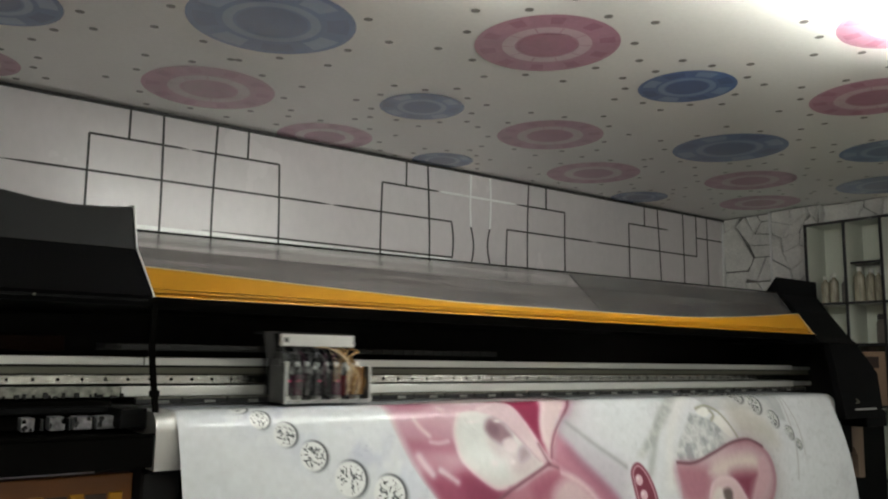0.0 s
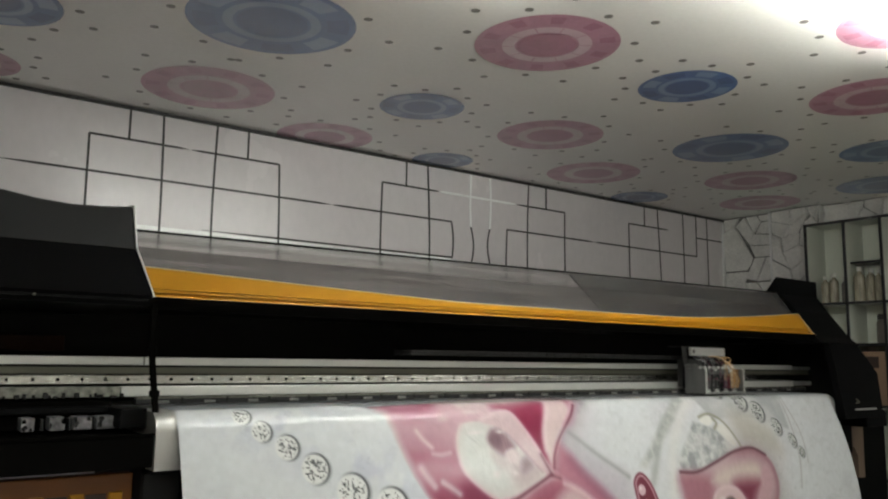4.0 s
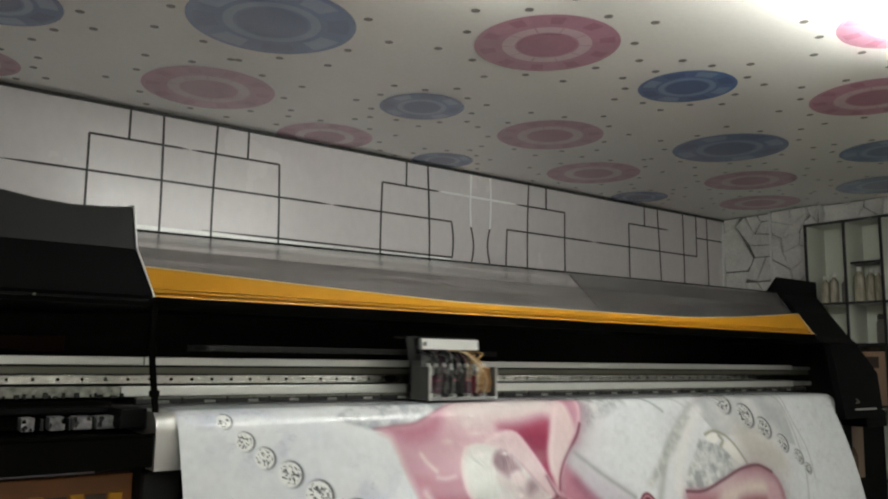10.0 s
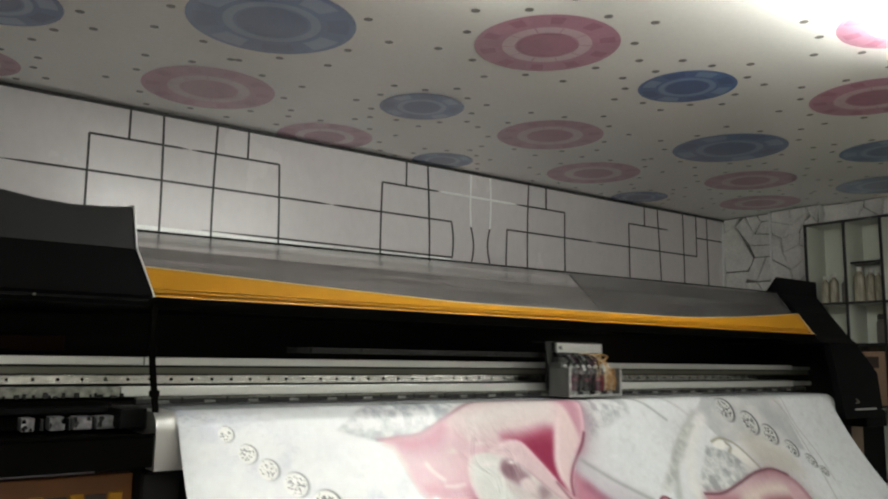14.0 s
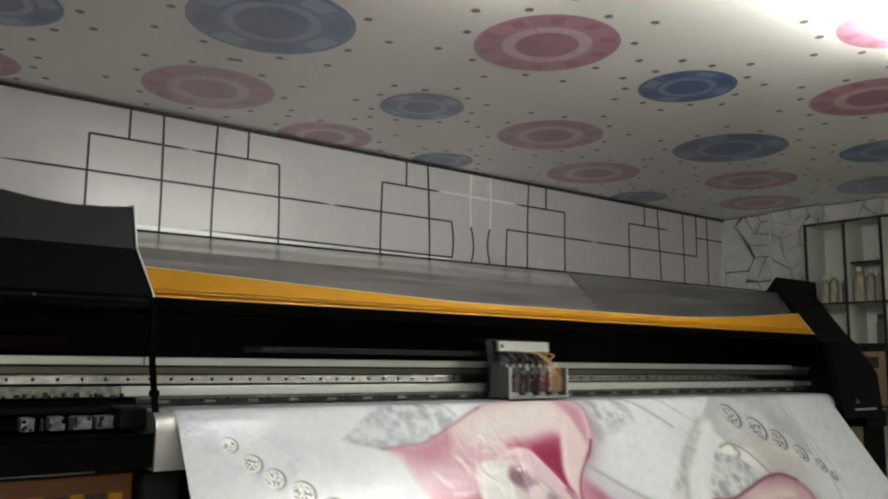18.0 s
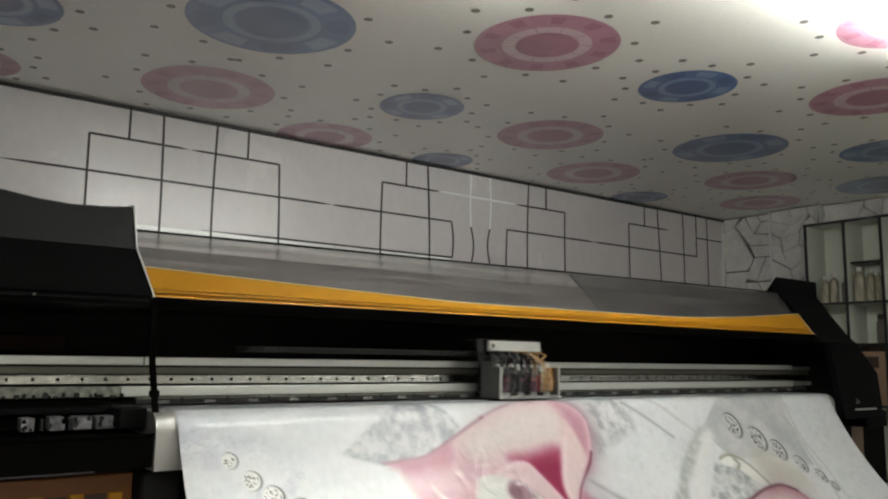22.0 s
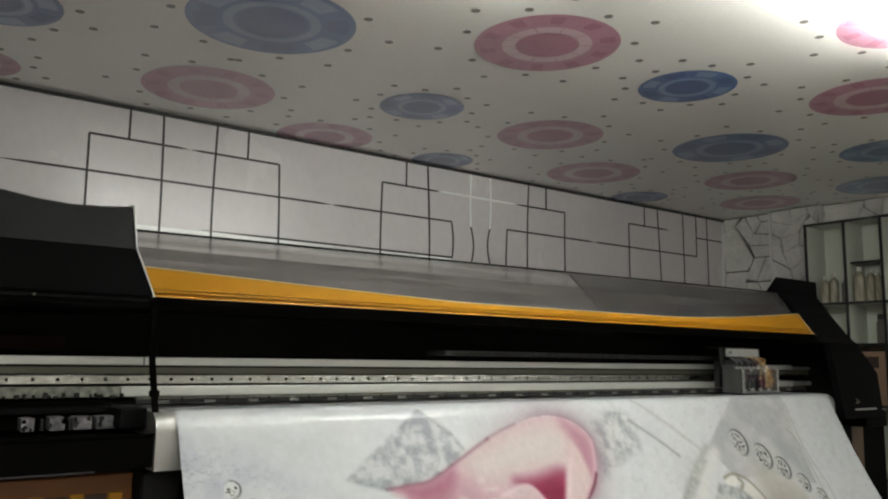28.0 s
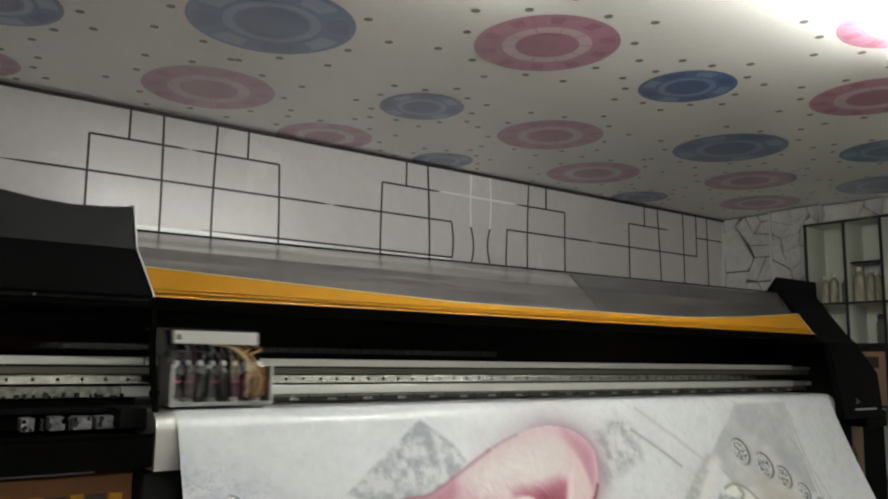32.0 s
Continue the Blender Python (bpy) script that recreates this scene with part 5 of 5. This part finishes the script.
def tube_lamps():
    for x, y, z, half, power in LAMPS:
        o = empty("tube_lamp", (x, y, z))
        part("glass_tube", cyl((-half, 0, 0), (half, 0, 0), 0.015, seg=14), glow("tube_glow", (0.975, 1.0, 0.925), power), o)
        for e in (-1, 1):
            part("end_cap", cyl((e * half, 0, 0), (e * (half + 0.03), 0, 0), 0.017, seg=14), CAR_WHITE, o)
            part("hanger", box(e * (half + 0.012) - 0.006, e * (half + 0.012) + 0.006, -0.006, 0.006, 0.012, CEIL_Z - 0.002 - z), CAR_WHITE, o)
        tagged(o, "bare white tube lamp hung under the ceiling, lit", "lamp", "tube lamps")
    # fill panels: added light, out of view
    for x, y, half, power in FILL_PANELS:
        o = empty("fill_panel", (x, y, CEIL_Z - 0.002))
        for e in (-1, 1):
            part("frame_bar", box(e * half - 0.012, e * half + 0.012, -half - 0.012, half + 0.012, -0.032, 0.0, 0.002), CAR_WHITE, o)
            part("frame_bar", box(-half + 0.013, half - 0.013, e * half - 0.012, e * half + 0.012, -0.032, 0.0, 0.002), CAR_WHITE, o)
        part("diffuser", box(-half + 0.013, half - 0.013, -half + 0.013, half - 0.013, -0.026, -0.004), glow("fill_panel_glow", (0.975, 1.0, 0.925), power), o)
        tagged(o, "unseen flat square white fill panel added on the ceiling, lit", "lamp", "panel lamps")


def motions():
    turn_times = [t for t, _, _ in TURNS[1:-1]]
    times = sorted({round(k * 0.25, 3) for k in range(129)} | {round(t + d, 3) for t in turn_times for d in (-0.3, -0.2, -0.1, 0, 0.1, 0.2, 0.3) if 0 <= t + d <= 32})
    walk(CARRIAGE, [(t, Matrix.Translation((carriage_x(t), 0, 0))) for t in times])
    for k, ob in enumerate(CHAIN):
        rows = []
        for t in times:
            x, y, a = chain_place((k + 0.5) * LINK, carriage_x(t))
            rows.append((t, Matrix.Translation((x, y, CHAIN_Z)) @ Matrix.Rotation(-a, 4, "Z")))
        walk(ob, rows)
    times = sorted({0.0, 32.0} | {t for t, _, _ in SWING} | {round(t + d, 3) for t in turn_times for d in (-0.28, -0.14, 0, 0.14, 0.28) if 0 <= t + d <= 32})
    state = [(t, feed(t), *hang(t)) for t in times]
    for ob, v0 in STRIPS:
        rows = []
        for t, s, a, k in state:
            y0, z0 = drape(v0 + s, a, k)
            y1, z1 = drape(v0 + s + STRIP, a, k)
            d = Vector((0, y1 - y0, z1 - z0)).normalized()
            u = Vector((1, 0, 0))
            w = u.cross(d)
            m = Matrix((u, d, w)).transposed().to_4x4()
            m.translation = (0, y0, z0)
            rows.append((t, m))
        walk(ob, rows)


room()
shelf()
shelf_goods()
tube_lamps()
printer()
CARRIAGE = carriage()
CHAIN = cable_chain()
STRIPS = banner()[1]
motions()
□ □ □ □ □
- _What the exercise asks_
Every line above should be repeated exactly; pictures stay out of the copy.

- _Reply_
0.0 s
4.0 s
10.0 s
14.0 s
18.0 s
22.0 s
28.0 s
32.0 s
Continue the Blender Python (bpy) script that recreates this scene with part 5 of 5. This part finishes the script.
def tube_lamps():
    for x, y, z, half, power in LAMPS:
        o = empty("tube_lamp", (x, y, z))
        part("glass_tube", cyl((-half, 0, 0), (half, 0, 0), 0.015, seg=14), glow("tube_glow", (0.975, 1.0, 0.925), power), o)
        for e in (-1, 1):
            part("end_cap", cyl((e * half, 0, 0), (e * (half + 0.03), 0, 0), 0.017, seg=14), CAR_WHITE, o)
            part("hanger", box(e * (half + 0.012) - 0.006, e * (half + 0.012) + 0.006, -0.006, 0.006, 0.012, CEIL_Z - 0.002 - z), CAR_WHITE, o)
        tagged(o, "bare white tube lamp hung under the ceiling, lit", "lamp", "tube lamps")
    # fill panels: added light, out of view
    for x, y, half, power in FILL_PANELS:
        o = empty("fill_panel", (x, y, CEIL_Z - 0.002))
        for e in (-1, 1):
            part("frame_bar", box(e * half - 0.012, e * half + 0.012, -half - 0.012, half + 0.012, -0.032, 0.0, 0.002), CAR_WHITE, o)
            part("frame_bar", box(-half + 0.013, half - 0.013, e * half - 0.012, e * half + 0.012, -0.032, 0.0, 0.002), CAR_WHITE, o)
        part("diffuser", box(-half + 0.013, half - 0.013, -half + 0.013, half - 0.013, -0.026, -0.004), glow("fill_panel_glow", (0.975, 1.0, 0.925), power), o)
        tagged(o, "unseen flat square white fill panel added on the ceiling, lit", "lamp", "panel lamps")


def motions():
    turn_times = [t for t, _, _ in TURNS[1:-1]]
    times = sorted({round(k * 0.25, 3) for k in range(129)} | {round(t + d, 3) for t in turn_times for d in (-0.3, -0.2, -0.1, 0, 0.1, 0.2, 0.3) if 0 <= t + d <= 32})
    walk(CARRIAGE, [(t, Matrix.Translation((carriage_x(t), 0, 0))) for t in times])
    for k, ob in enumerate(CHAIN):
        rows = []
        for t in times:
            x, y, a = chain_place((k + 0.5) * LINK, carriage_x(t))
            rows.append((t, Matrix.Translation((x, y, CHAIN_Z)) @ Matrix.Rotation(-a, 4, "Z")))
        walk(ob, rows)
    times = sorted({0.0, 32.0} | {t for t, _, _ in SWING} | {round(t + d, 3) for t in turn_times for d in (-0.28, -0.14, 0, 0.14, 0.28) if 0 <= t + d <= 32})
    state = [(t, feed(t), *hang(t)) for t in times]
    for ob, v0 in STRIPS:
        rows = []
        for t, s, a, k in state:
            y0, z0 = drape(v0 + s, a, k)
            y1, z1 = drape(v0 + s + STRIP, a, k)
            d = Vector((0, y1 - y0, z1 - z0)).normalized()
            u = Vector((1, 0, 0))
            w = u.cross(d)
            m = Matrix((u, d, w)).transposed().to_4x4()
            m.translation = (0, y0, z0)
            rows.append((t, m))
        walk(ob, rows)


room()
shelf()
shelf_goods()
tube_lamps()
printer()
CARRIAGE = carriage()
CHAIN = cable_chain()
STRIPS = banner()[1]
motions()